** start of Dataset excerpt **

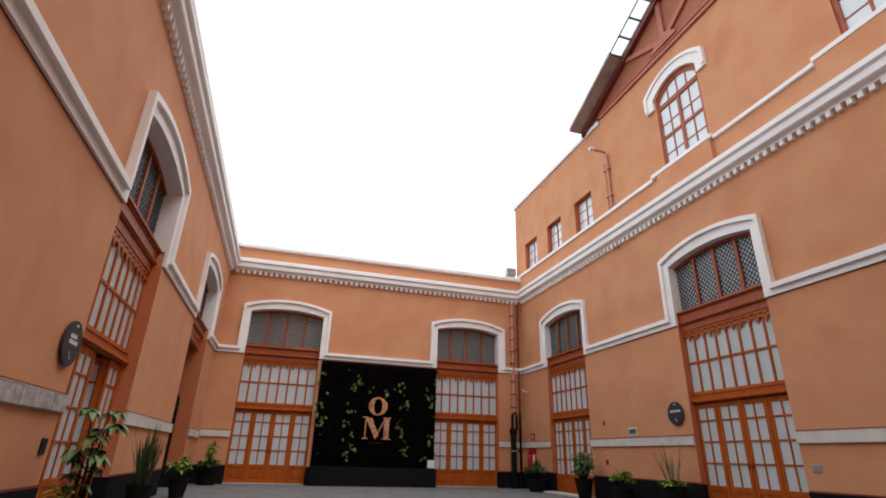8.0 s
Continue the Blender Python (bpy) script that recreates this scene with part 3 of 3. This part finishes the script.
while u > 6.0:
    v = u - 0.55
    bm = bmesh.new()
    prism(bm, [(u - .02, roof_z(u - .02) + .03), (v + .02, roof_z(v + .02) + .03), (v + .02, roof_z(v + .02) + .042), (u - .02, roof_z(u - .02) + .042)], 0.18, 0.60)
    part("glass_panel", bm, MILK, roof, "milky glass panel")
    bm = bmesh.new()
    prism(bm, [(u + .02, roof_z(u + .02)), (u - .02, roof_z(u - .02)), (u - .02, roof_z(u - .02) + .05), (u + .02, roof_z(u + .02) + .05)], 0.17, 0.62)
    part("glazing_bar", bm, GREY_BAR, roof)
    u = v
bm = bmesh.new()
prism(bm, [(12.62, roof_z(12.62)), (6, roof_z(6)), (6, roof_z(6) + .05), (12.62, roof_z(12.62) + .05)], 0.602, 0.635)
part("glazing_edge", bm, GREY_BAR, roof)

# ---- things on the walls ----
DISC = material("dark_grey_sign", (0.032, 0.035, 0.045), 0.45, vary=0.15, grain=60, bump=0.05)
LETTER = material("pale_lettering", (0.75, 0.76, 0.78), 0.6, grain=80, bump=0)
RED = material("red_enamel", (0.50, 0.012, 0.015), 0.35, coat=0.4, grain=40, bump=0.03)
GREEN_SIGN = material("green_sign", (0.07, 0.29, 0.19), 0.5, grain=60, bump=0)
PINK = material("faded_pink_label", (0.75, 0.35, 0.42), 0.6, grain=60, bump=0)
STEEL = material("grey_steel", (0.42, 0.43, 0.43), 0.45, metal=0.6, grain=50)
PIPE = material("salmon_painted_pipe", (0.62, 0.28, 0.18), 0.55, grain=30)
BLACK = material("black_plastic", (0.005, 0.005, 0.006), 0.65, vary=0.1, grain=60, bump=0.08, spec=0.15)


def disc(bm, r, d0, d1, n=40, sx=1.0, sz=1.0):
    prism(bm, [(r * sx * math.cos(k * math.tau / n), r * sz * math.sin(k * math.tau / n)) for k in range(n)], d0, d1)


def round_sign(m, lines):
    s = thing("round_sign", m, "round dark grey wall sign with pale lettering and arrow", "sign", "round wall signs")
    bm = bmesh.new()
    disc(bm, 0.27, 0.02, 0.045)
    disc(bm, 0.05, 0.0, 0.02, 16)
    part("plate", bm, DISC, s)
    bm = bmesh.new()
    for z, w, off in lines:
        n = max(3, int(w / .03))
        for k in range(n):
            x = off - w / 2 + k * w / n
            box(bm, x, x + w / n * .72, 0.0455, 0.0475, z, z + (0.042 if k % 3 else 0.055))
    part("lettering", bm, LETTER, s, "pale bars of lettering")
    bm = bmesh.new()
    box(bm, -.028, .028, 0.0455, 0.0475, 0.20, 0.225)
    part("badge", bm, LETTER, s)
    bm = bmesh.new()
    prism(bm, [(.042, -.105), (.034, -.098), (-.012, -.158), (-.022, -.150), (-.030, -.190), (.004, -.170), (-.005, -.164)], 0.0455, 0.0475)
    part("arrow", bm, LETTER, s, "small pale arrow")
    return s


round_sign(LEFT @ pose(-8.93, 0, 2.145), ((0.06, 0.20, 0.03), (-0.01, 0.26, 0.0)))
round_sign(RIGHT @ pose(12.555, 0, 2.148), ((0.03, 0.36, 0.0),))


def plate(name, m, w, h, mat, label, cat, d=0.02, marks=()):
    s = thing(name, m, label, cat)
    bm = bmesh.new()
    box(bm, -w / 2, w / 2, 0, d, -h / 2, h / 2, min(.006, d / 3))
    part("plate", bm, mat, s)
    for nm, mt, a in marks:
        bm = bmesh.new()
        box(bm, a[0], a[1], d + .0005, d + .003, a[2], a[3])
        part(nm, bm, mt, s)
    return s


plate("wall_socket", LEFT @ pose(-9.08, 0, 0.99), 0.15, 0.18, IRON, "dark grey metal switch plate on the stucco", "switch plate", 0.02,
      [("rocker", IRON, (-.035, .035, -.05, .05))])
plate("vent_grille", RIGHT @ pose(9.23, 0, 1.005), 0.18, 0.13, STEEL, "small grey metal vent plate on the wall", "vent", 0.015,
      [("slot", STEEL, (-.075, .075, z, z + .010)) for z in (-.045, -.02, .005, .03)])
plate("exit_sign", RIGHT @ pose(14.33, 0, 1.80), 0.34, 0.20, LETTER, "small green and white exit sign", "sign", 0.012,
      [("green_field", GREEN_SIGN, (-.15, .15, -.075, .065)), ("white_bar", LETTER, (-.12, .12, -.005, .028)), ("arrow_bar", LETTER, (-.10, .04, -.055, -.035))])
s = plate("fire_sign", RIGHT @ pose(20.40, 0, 1.815), .30, .26, RED, "red fire sign with a white arrow", "sign", 0.02)
bm = bmesh.new()
prism(bm, [(.05, -.07), (-.06, 0.0), (.05, .07)], .0205, .0235)
part("white_arrow", bm, LETTER, s)
plate("wall_sticker", RIGHT @ pose(15.61, 0, 1.195), 0.11, 0.16, PINK, "faded pink label stuck on the wall", "sticker", 0.006,
      [("red_stripe", RED, (-.05, .05, -.015, .015))])
s = thing("pull_station", RIGHT @ pose(15.65, 0, 1.0), "small red fire alarm pull", "alarm")
bm = bmesh.new()
prism(bm, [(-.045, .07), (.045, .07), (.03, -.03), (0, -.08), (-.03, -.03)], 0, .04)
part("body", bm, RED, s)
s = thing("alarm_button", RIGHT @ pose(15.65, 0, 2.075), "small dark red call button on the wall", "alarm")
bm = bmesh.new()
box(bm, -.035, .035, 0, .03, -.06, .06, .008)
part("body", bm, RED, s)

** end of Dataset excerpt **

## Goal
Reproduce the material above exactly, first line through the line that contains "grain=60, bump=0.08, spec=0.15)", minus the pictures.

## Result
8.0 s
Continue the Blender Python (bpy) script that recreates this scene with part 3 of 3. This part finishes the script.
while u > 6.0:
    v = u - 0.55
    bm = bmesh.new()
    prism(bm, [(u - .02, roof_z(u - .02) + .03), (v + .02, roof_z(v + .02) + .03), (v + .02, roof_z(v + .02) + .042), (u - .02, roof_z(u - .02) + .042)], 0.18, 0.60)
    part("glass_panel", bm, MILK, roof, "milky glass panel")
    bm = bmesh.new()
    prism(bm, [(u + .02, roof_z(u + .02)), (u - .02, roof_z(u - .02)), (u - .02, roof_z(u - .02) + .05), (u + .02, roof_z(u + .02) + .05)], 0.17, 0.62)
    part("glazing_bar", bm, GREY_BAR, roof)
    u = v
bm = bmesh.new()
prism(bm, [(12.62, roof_z(12.62)), (6, roof_z(6)), (6, roof_z(6) + .05), (12.62, roof_z(12.62) + .05)], 0.602, 0.635)
part("glazing_edge", bm, GREY_BAR, roof)

# ---- things on the walls ----
DISC = material("dark_grey_sign", (0.032, 0.035, 0.045), 0.45, vary=0.15, grain=60, bump=0.05)
LETTER = material("pale_lettering", (0.75, 0.76, 0.78), 0.6, grain=80, bump=0)
RED = material("red_enamel", (0.50, 0.012, 0.015), 0.35, coat=0.4, grain=40, bump=0.03)
GREEN_SIGN = material("green_sign", (0.07, 0.29, 0.19), 0.5, grain=60, bump=0)
PINK = material("faded_pink_label", (0.75, 0.35, 0.42), 0.6, grain=60, bump=0)
STEEL = material("grey_steel", (0.42, 0.43, 0.43), 0.45, metal=0.6, grain=50)
PIPE = material("salmon_painted_pipe", (0.62, 0.28, 0.18), 0.55, grain=30)
BLACK = material("black_plastic", (0.005, 0.005, 0.006), 0.65, vary=0.1, grain=60, bump=0.08, spec=0.15)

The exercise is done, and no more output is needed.